Buchbesprechung/Rezension:

Ralf Bönt: Das kurze Leben des Ray Müller

verfasst am 06.05.2015 | einen Kommentar hinterlassen

AutorIn & Genre: Bönt, Ralf, Romane
Buchbesprechung verfasst von:
LiteraturBlog Bewertung:

Das ist ein eigenartiges Buch, ein *** Sterne, oder ***** Sterne – Buch? Ist es gute Literatur oder nur ein mäßig gutes Buch über das Leben des Hauptakteurs, eines Krimi-Autors, der sein Leben nicht in den Griff bekommt. Ich kann mich nicht so richtig entscheiden, neige aber für den Moment eher zu den *** Sternen.

Dieses Buch könnte eine Abrechnung mit den Schwächen eines Mannes sein, Marko Kindler. Anfangs empfinde ich den Ich-Erzähler noch halbwegs sympathisch. Doch im Laufe des Geschehens entwickelte sich in mir eine Art Abscheu gegen diesen Mann. Ist Marko ein Hypochonder, ein eingebildeter Kranker, oder leidet er tatsächlich unter einer schweren Krankheit. In Nelly, einer New Yorker Künstlerin findet er eine Frau, eine Freundin, die ihm nicht nur in ihrer Krankheit ähnelt, sondern auch in einigen Wesenszügen.

Durch den teils langatmigen Stils des Autors, und die ausführlichen Schilderungen der Sexphantasien des Protagonisten, fiel es mir gar nicht leicht das Buch zu Ende zu lesen. Dazu kommen noch die Hinweise auf die vielen Medikamente, die Marko großteils in Überdosierung zu sich nimmt, meinend, dass er nur so weiterleben kann. Das ähnelt schon fast einem medizinischen Fachbuch. Trotzdem ist dem Roman eine gewisse Spannung nicht abzusprechen, auch wenn für mich in bestimmten Passagen zu sehr ins Detail gegangen wird, wie z.B. am Anfang des Buches, als Lycile Ray zur Welt bringt.

Marko wird von seinem Verleger aufgefordert, wieder ein Buch zu schreiben.
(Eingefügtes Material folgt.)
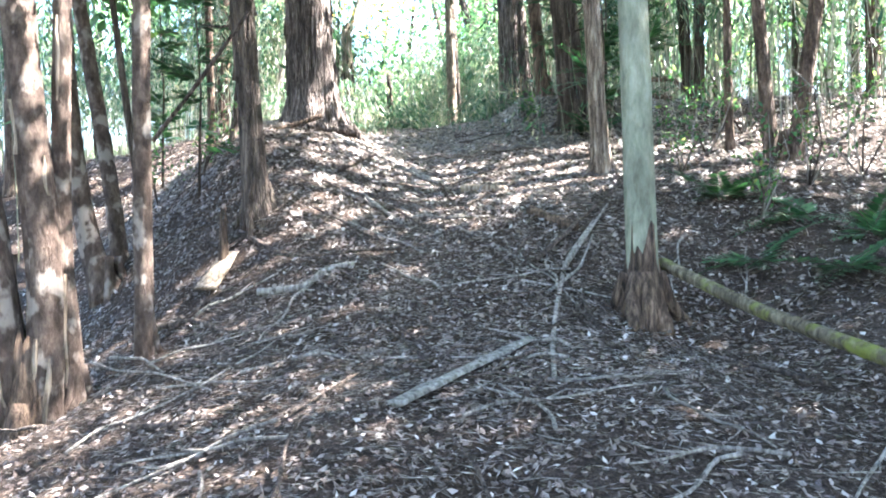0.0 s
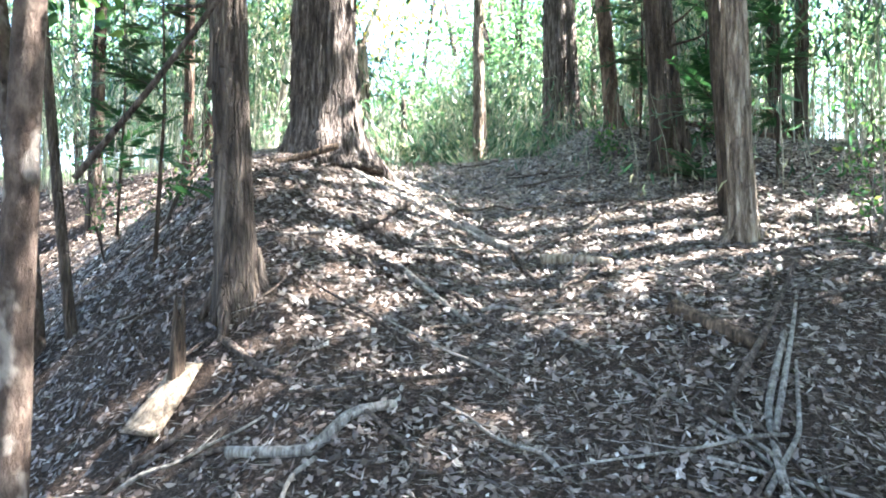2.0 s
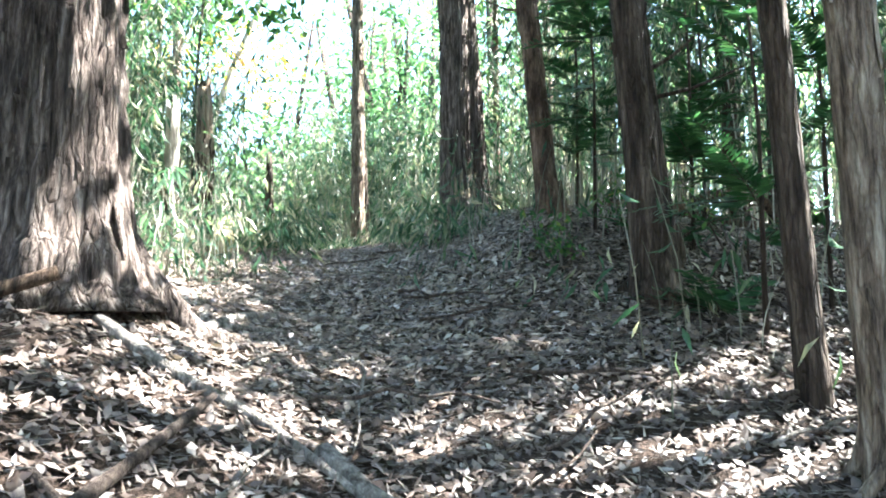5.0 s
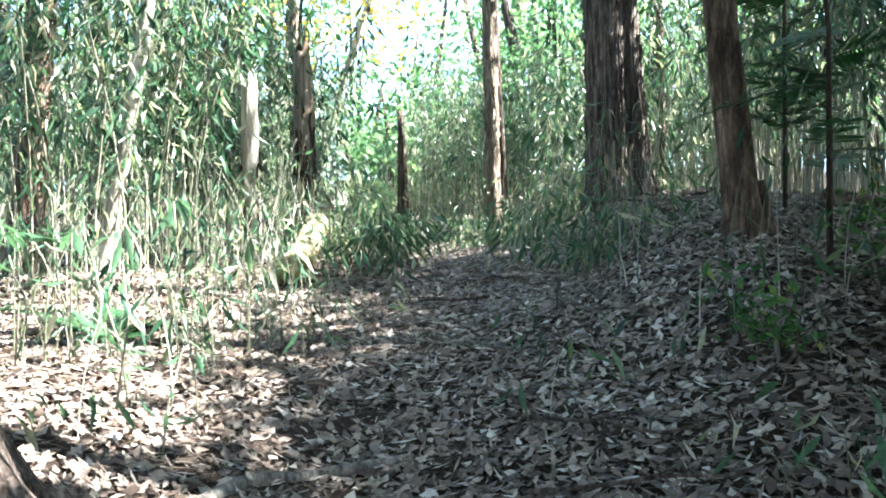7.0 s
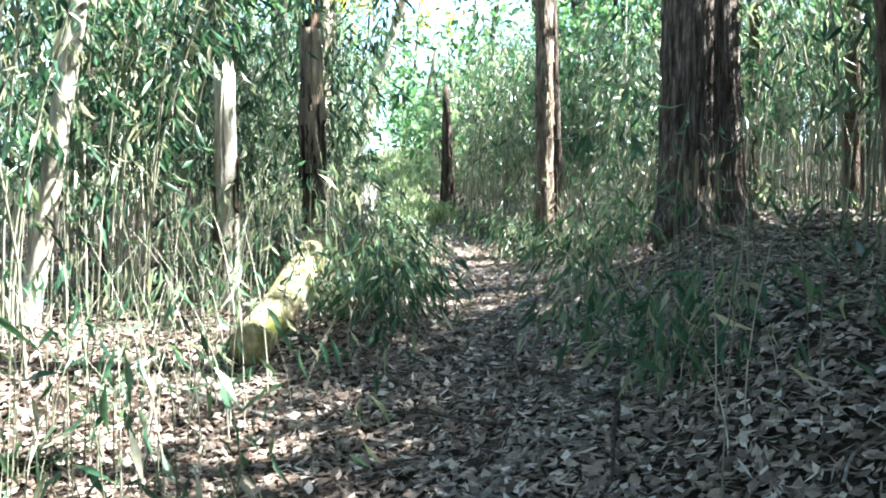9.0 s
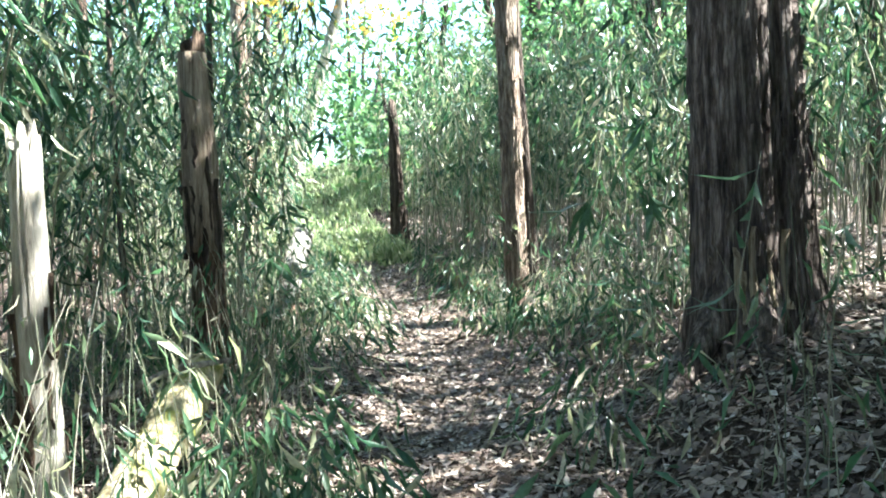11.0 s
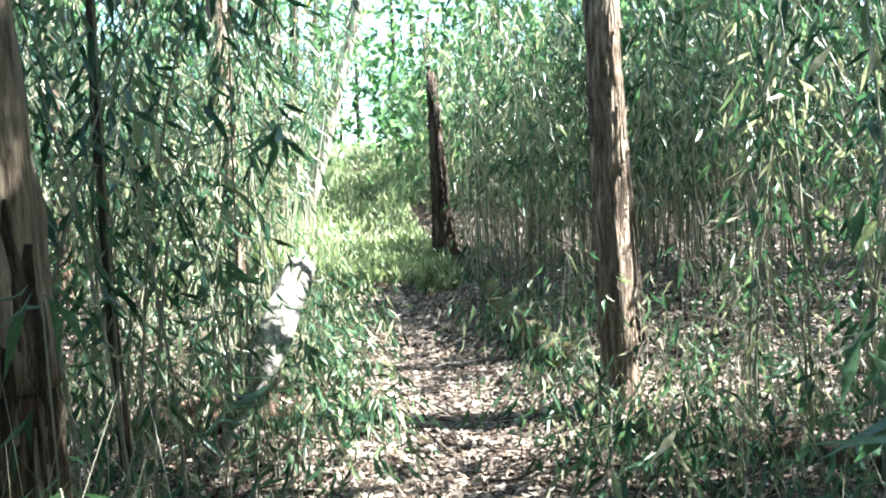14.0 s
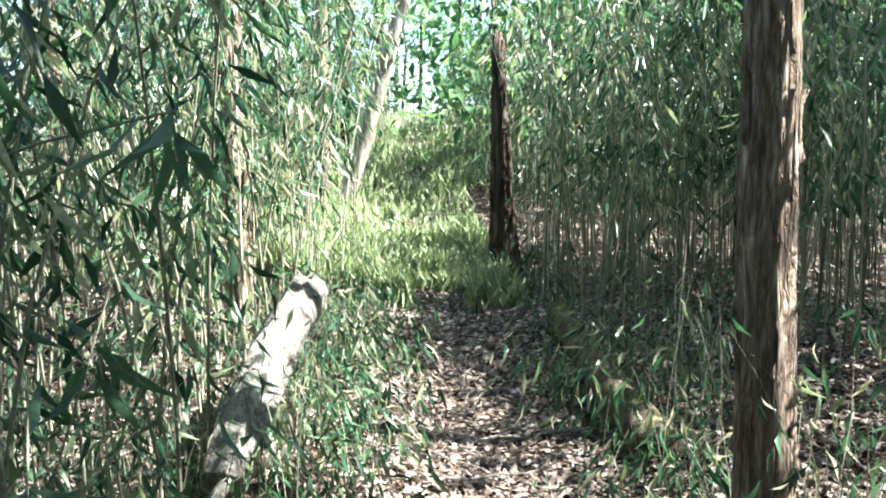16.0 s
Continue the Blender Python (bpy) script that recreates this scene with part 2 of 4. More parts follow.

Ob Marko das gelingt ist fraglich. Durch die Scheidung von seiner Frau, mit der er zwei Kinder hat, gerät sein Leben noch mehr aus den Fugen. Als er dann vom Tod seiner Freundin Nelly hört, und zu ihrem Begräbnis fährt, verschlimmert sich sein Zustand erheblich. Dabei wollte er vom Leben Gesundheit, ein harmonisches Familienleben, ein guter Partner sein, ausreichend finanziellen Rückhalt haben um seiner Familie ein vernünftiges Leben bieten zu können. All das hat er nicht geschafft.
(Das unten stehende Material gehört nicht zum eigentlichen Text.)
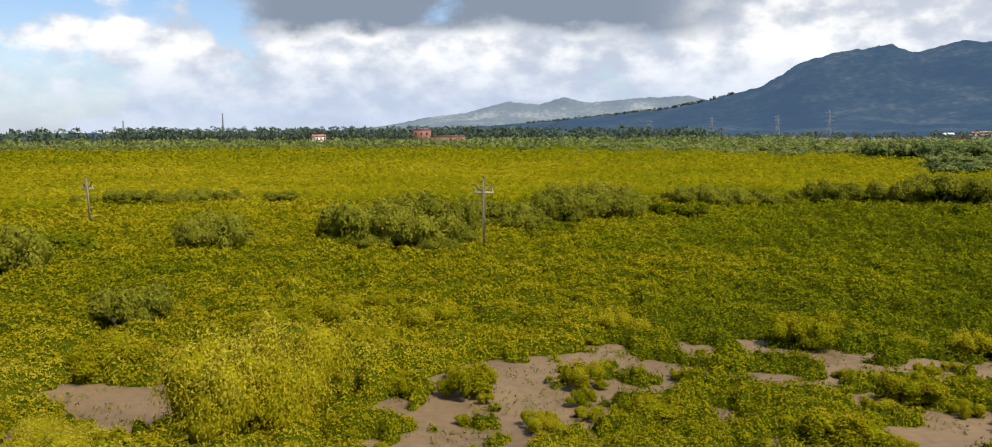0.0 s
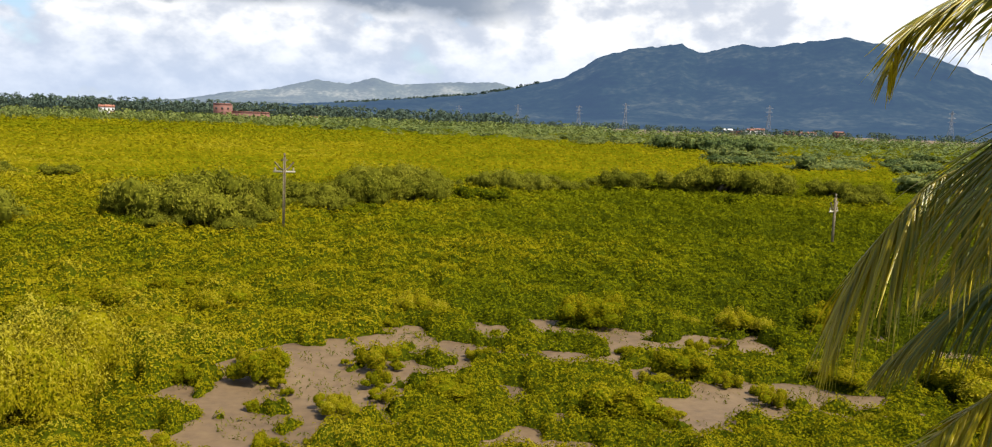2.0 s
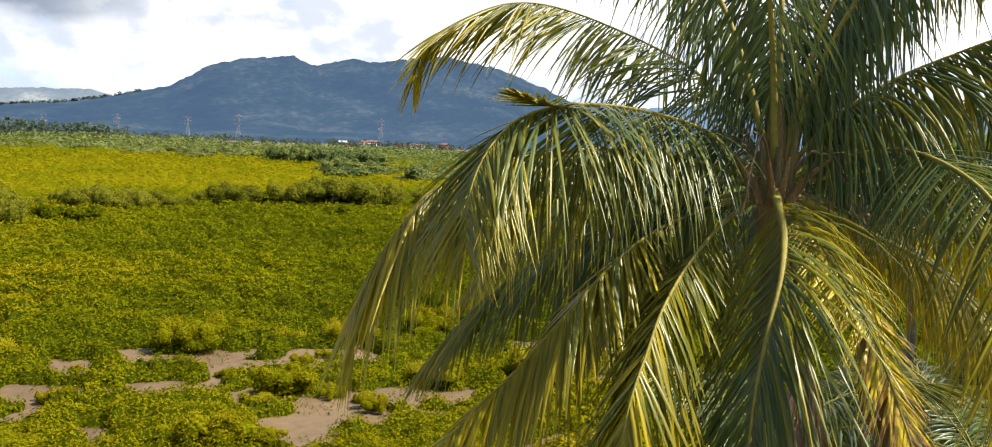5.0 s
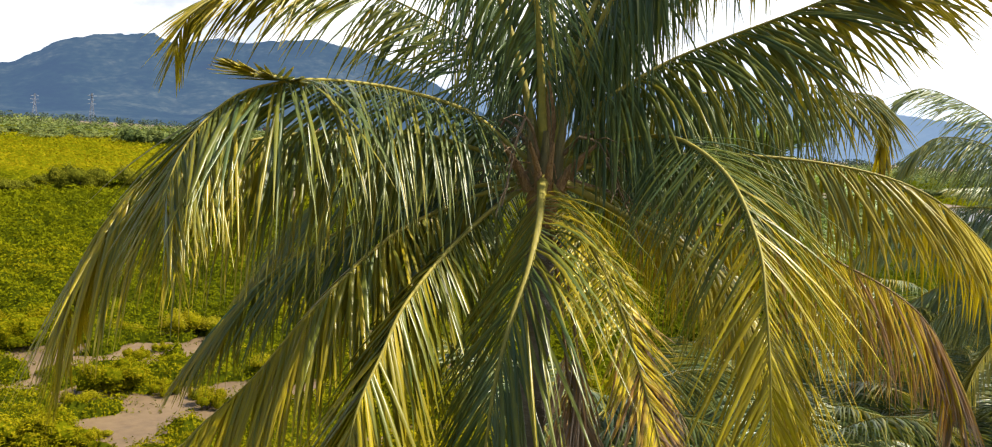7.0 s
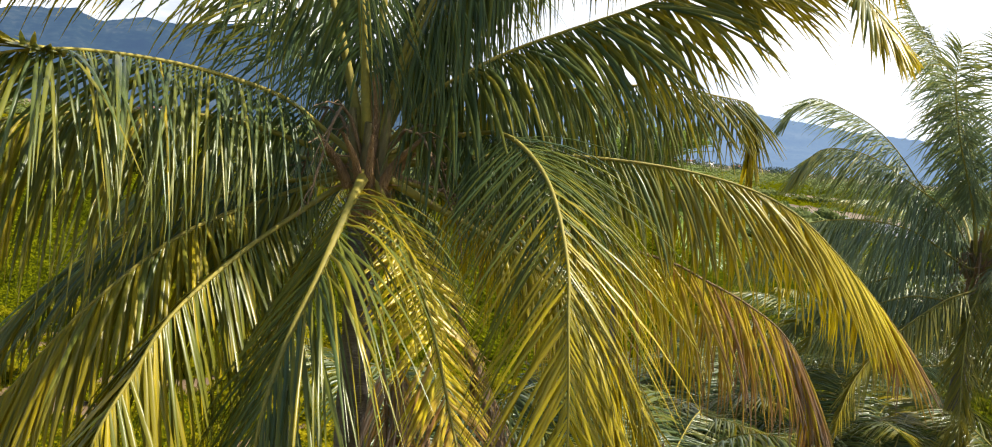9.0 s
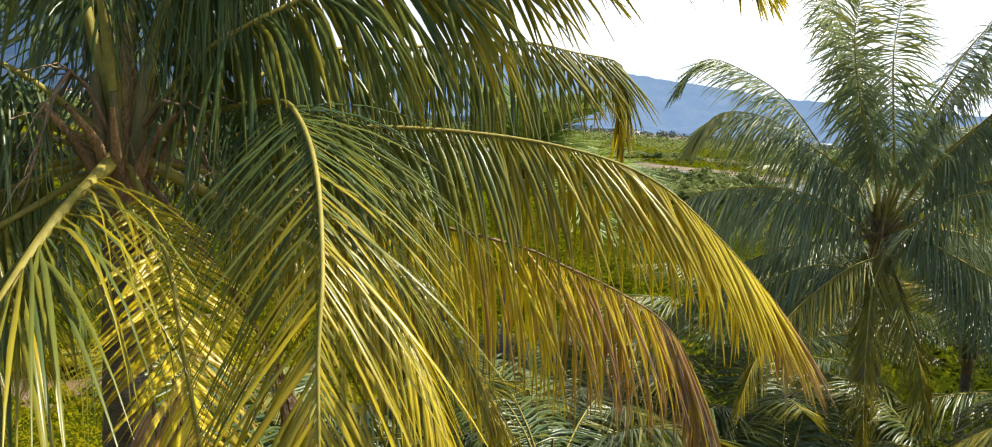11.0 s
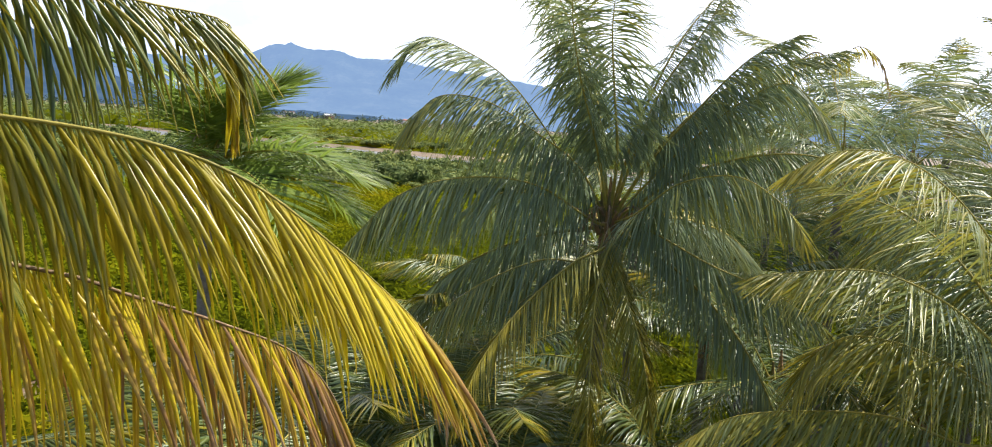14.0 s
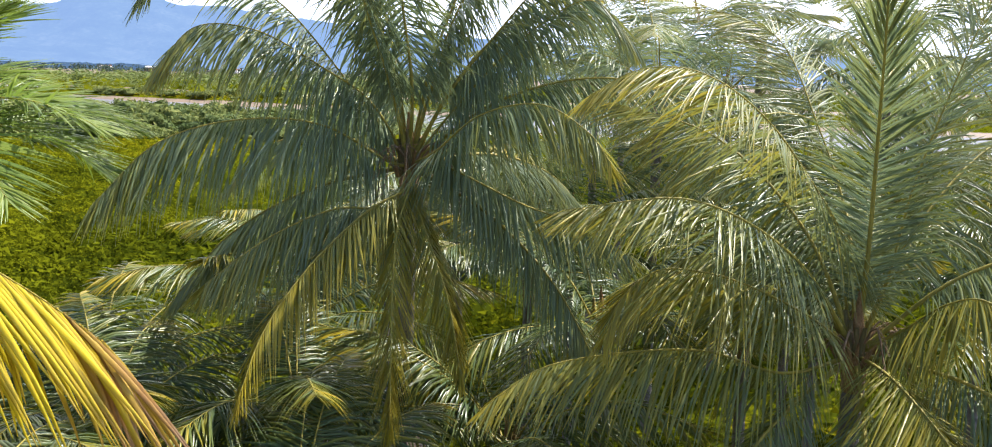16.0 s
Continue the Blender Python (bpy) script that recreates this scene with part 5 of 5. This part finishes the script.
# leaf green lightened and blued, painting the haze over the far trees
HAZY_BELT = leafy("hazy_belt_leaf", "tone", [(0.0, (0.022, 0.038, 0.028)), (0.5, (0.060, 0.088, 0.060)), (1.0, (0.12, 0.15, 0.09))], rough=0.7, through_light=0.2, spread=0.3, spec=0.1)
far_trees("far_tree_belt", 460, -42, 8, 790, 900, 6, 19, 70, "dark belt of trees along the far edge of the field", 0.35, HAZY_BELT)
far_trees("far_tree_belt", 480, 6, 80, 900, 1250, 6, 12, 50, "dark trees on the plain below the hills", 0.35, HAZY_BELT)
far_trees("far_bush_strip", 950, -42, 14, 500, 760, 3.5, 9, 34, "paler green bushes before the tree belt", 0.62, STRIP)
far_trees("far_bush_strip", 420, 12, 80, 430, 900, 2.5, 6, 60, "green mangrove bushes beyond the creek", 0.36, STRIP)
far_palms("far_palm_grove", 480, -30, -1, 740, 840, 8, 16.5, "grove of coconut palms behind the brick building")
far_palms("far_palm_grove", 90, -1, 9, 780, 900, 9, 14, "scattered coconut palms at the hill's foot")

RIDGE = [(-60, 0.0), (-25, 0.12), (-9.5, 0.28), (-2.3, 0.77), (1.06, 1.12), (5.2, 1.53), (7.6, 1.99), (11.1, 2.85), (12.6, 3.68), (13.5, 4.33), (15.2, 4.8), (18.7, 5.23), (19.8, 4.66), (22.4, 5.2), (24, 5.06),
         (25.6, 5.34), (28.5, 5.7), (32, 5.1), (35.5, 3.8), (38.5, 2.2), (41, 0.9), (43, 0.0), (56, 0.0)]
EAST_RIDGE = [(26, 0.3), (32, 2.0), (38, 2.95), (40.7, 2.8), (44.2, 2.96), (47.8, 3.44), (49, 4.08), (50.3, 4.28), (51.3, 4.0), (53.4, 4.06), (54.5, 3.66), (57, 3.78), (59.5, 3.42), (64.6, 2.94), (67.2, 2.6), (80, 2.1), (110, 1.5)]
FAR_RIDGE = [(-19, 0.0), (-13.5, 0.5), (-10.3, 1.12), (-7.8, 1.4), (-5.2, 2.13), (-3.1, 1.9), (-1.45, 2.4), (0.2, 2.0), (3.1, 2.26), (6.8, 2.4), (8, 2.06), (12, 1.4), (20, 0.6)]


def hills(name, profile, near, crest, mat, a0, a1, na, nr, label, k, rough):
    a = np.linspace(a0, a1, na)
    t = np.linspace(0, 1.25, nr)
    aa_, tt = np.meshgrid(a, t)
    e = np.interp(aa_, [p[0] for p in profile], [p[1] for p in profile])
    top = np.tan(np.radians(e)) * crest + 10
    d = near + (crest - near) * tt
    x, y = d * np.sin(np.radians(aa_)), d * np.cos(np.radians(aa_))
    rise = np.where(tt < 1, 0.22 * tt + 0.78 * tt ** 2.2, 1 - (tt - 1) * 1.6)
    gully = fbm(x / 260, y / 260, k, 6) - 0.5
    z = top * (rise + rough * gully * np.clip(tt * (1.02 - tt) * 4, 0, 1)) + 11 * (fbm(x / 17, y / 17, k + 3, 3) - 0.5) * np.clip(tt * 3, 0, 1) - 6 * (tt == 0)
    ii = np.arange(na * nr).reshape(nr, na)
    f = np.stack([ii[:-1, :-1], ii[:-1, 1:], ii[1:, 1:], ii[1:, :-1]], -1).reshape(-1, 4)
    ob = new(name, mesh_from(name, np.stack([x, y, z], -1).reshape(-1, 3), f, mat, smooth=True))
    return tagged(ob, label, "hills", kind="structure")


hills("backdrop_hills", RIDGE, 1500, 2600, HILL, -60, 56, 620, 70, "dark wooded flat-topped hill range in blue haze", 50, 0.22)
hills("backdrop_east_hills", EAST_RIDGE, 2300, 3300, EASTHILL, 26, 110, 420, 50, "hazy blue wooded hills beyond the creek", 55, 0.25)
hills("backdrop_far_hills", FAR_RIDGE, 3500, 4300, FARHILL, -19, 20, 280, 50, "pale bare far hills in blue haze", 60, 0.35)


# the fringe of trees along the hill's long shoulder
n = 260
ra = rng.uniform(-4, 9.5, n)
re_ = np.interp(ra, [p[0] for p in RIDGE], [p[1] for p in RIDGE])
th = rng.uniform(5, 13, n)
k = np.repeat(np.arange(n), 26)
u = rng.normal(size=(n * 26, 3))
u /= np.linalg.norm(u, axis=1)[:, None]
rd = 2590.0
p = np.stack([rd * np.sin(np.radians(ra)), rd * np.cos(np.radians(ra)), np.tan(np.radians(re_)) * rd + 6 + th * 0.2], -1)[k] + u * (th[k] * 0.5)[:, None] * (0.9, 0.9, 1.1)
fringe = new("ridge_trees", cards(p, th[k] * 0.22, 0.1 + 0.2 * rng.random(len(k)), u + (0, 0, 0.3), HAZY_BELT, "ridge_trees", slim=0.7))
tagged(fringe, "dark fringe of trees along the hill's shoulder", "trees", kind="stuff")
Seine häufigen Besuche bei verschiedenen Ärzten, teilweise auf Empfehlungen, ziehen ihn immer weiter in den Strudel der Hoffnungslosigkeit. Jede dieser Medizin-Kapazitäten sieht ihn entweder als Versuchsobjekt oder eben als eingebildeten Kranken. All die Medikamente, die er in sich hineinstopft, zeigen ausufernde Nebenerscheinungen, seine Merkfähigkeit leidet. Wie soll er da einen neuen Roman schreiben.

Nach seiner Rückkehr aus New York verkompliziert sich noch dazu das Zusammenleben zwischen ihm und Lycile. Sie vertraut ihm nicht mehr, hält ihn für einen Schwächling.

Aus einem kurzen Spaziergang mit seinem Sohn Ray um die Häuser wird plötzlich eine Entführung. Marko zieht mit dem Baby durchs Land, versorgt ihn nach besten Kräften. Was hat ihn zu dieser Kurzschlusshandlung geführt? Das ist mir bis zum Ausgang der Geschichte nicht ganz klar geworden.

„Das kurze Leben des Ray Müller“ ist ein Buch über einen Mann, der im Grunde einsam, ohne einen Freund – einen Mann – als Gesprächspartner ist. Ich meine, dass das die Realität gar nicht so weniger Männer ist. Auf jeden Fall hat Ralf Bönt einen Roman geschrieben, der von Männern gelesen werden sollte und vielleicht Hilfestellung gibt, sich seinem Umfeld, seinen Mitmenschen gegenüber mehr zu öffnen.

Wenn das gelänge wäre es dann doch ein ***** Sterne Buch?